Karena itu pihak perusahaan kemudian melayangkan somasi kepada Hemsi untuk segera meninggalkan dan mengosongkan lahan itu paling lama tiga kali 24 jam terhitung sejak diterbitkannya surat somasi tersebut. Dan apabila Hemsi dan keluarganya tidak mengindahkan somasi itu maka pihak perusahaan akan melakukan tindakan hukum yang diperlukan.
Atas somasi yang dilayangkan PT. Mamuang ini, kami WALHI Sulawesi Tengah dan menyatakan sikap bahwa :
- Somasi dari pihak perusahaan tersebut tidak berdasar dan sesungguhnya batal demi hukum, karena pihak PT. Mamuang tidak mengakui dan mengindahkan Sertifikat Kepemilikan Tanah (SKT) yang dikeluarkan oleh negara. SKT tertanggal 26 Agustus 2019 yang diterbitkan Kantor Kementerian ATR/BPN RI. Sertifikat tersebut menjadi bukti kepemilikan sah Hemsi dan istrinya Selpiana Rombe Payung dengan total luas kurang lebih 50 hektar yang terletak di Desa Bonemarawa Kecamatan Rio Pakava Kabupaten Donggala.

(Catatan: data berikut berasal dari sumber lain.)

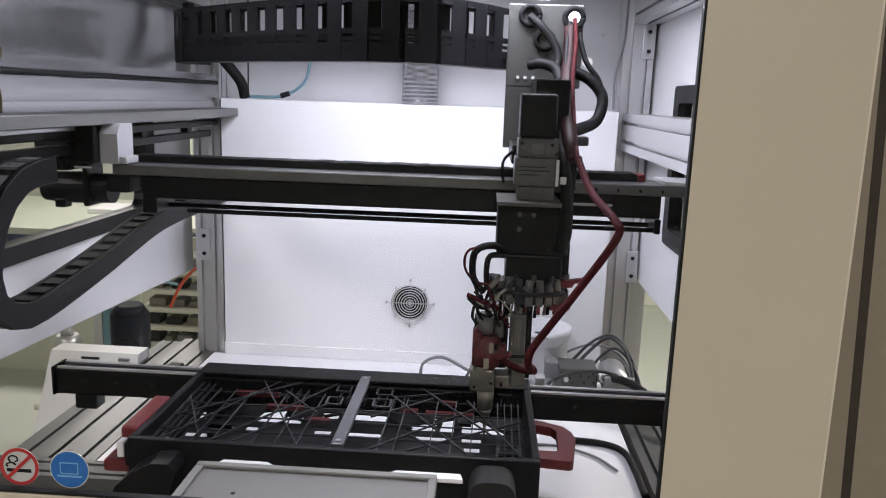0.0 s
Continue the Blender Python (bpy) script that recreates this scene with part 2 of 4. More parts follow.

- Sertifikat lahan yang diterbitkan oleh Kantor Kementerian Agraria dan Tata Ruang/ Badan Pertanahan Nasional RI ini juga membuktikan bahwa lahan tersebut tidak berada dalam wilayah administratif provinsi Sulawesi Barat. Melainkan lahan tersebut berada dalam wilayah administratif Provinsi Sulawesi Tengah.
- Sebagaimana yang diatur dalam UU Perseroan Terbatas dimana hanya Direksi yang berwewenang dan bertanggung jawab penuh atas pengurusan Perseroan untuk kepentingan Perseroan, dan saudara Jumali tidak mencantumkan surat kuasa dari Direksi Persero untuk melakukan perbuatan hukum tertentu dalam hal ini Somasi. Sehingga surat Somasi tersebut menurut kami cacat prosedural secara hukum.
- WALHI Sulteng bersama Tim Advokasi Hemsi akan melayangkan jawaban atas Somasi Jumali selaku Administratur PT. Mamuang.
- Hentikan kriminalisasi terhadap petani yang mempertahankan hak atas tanahnya.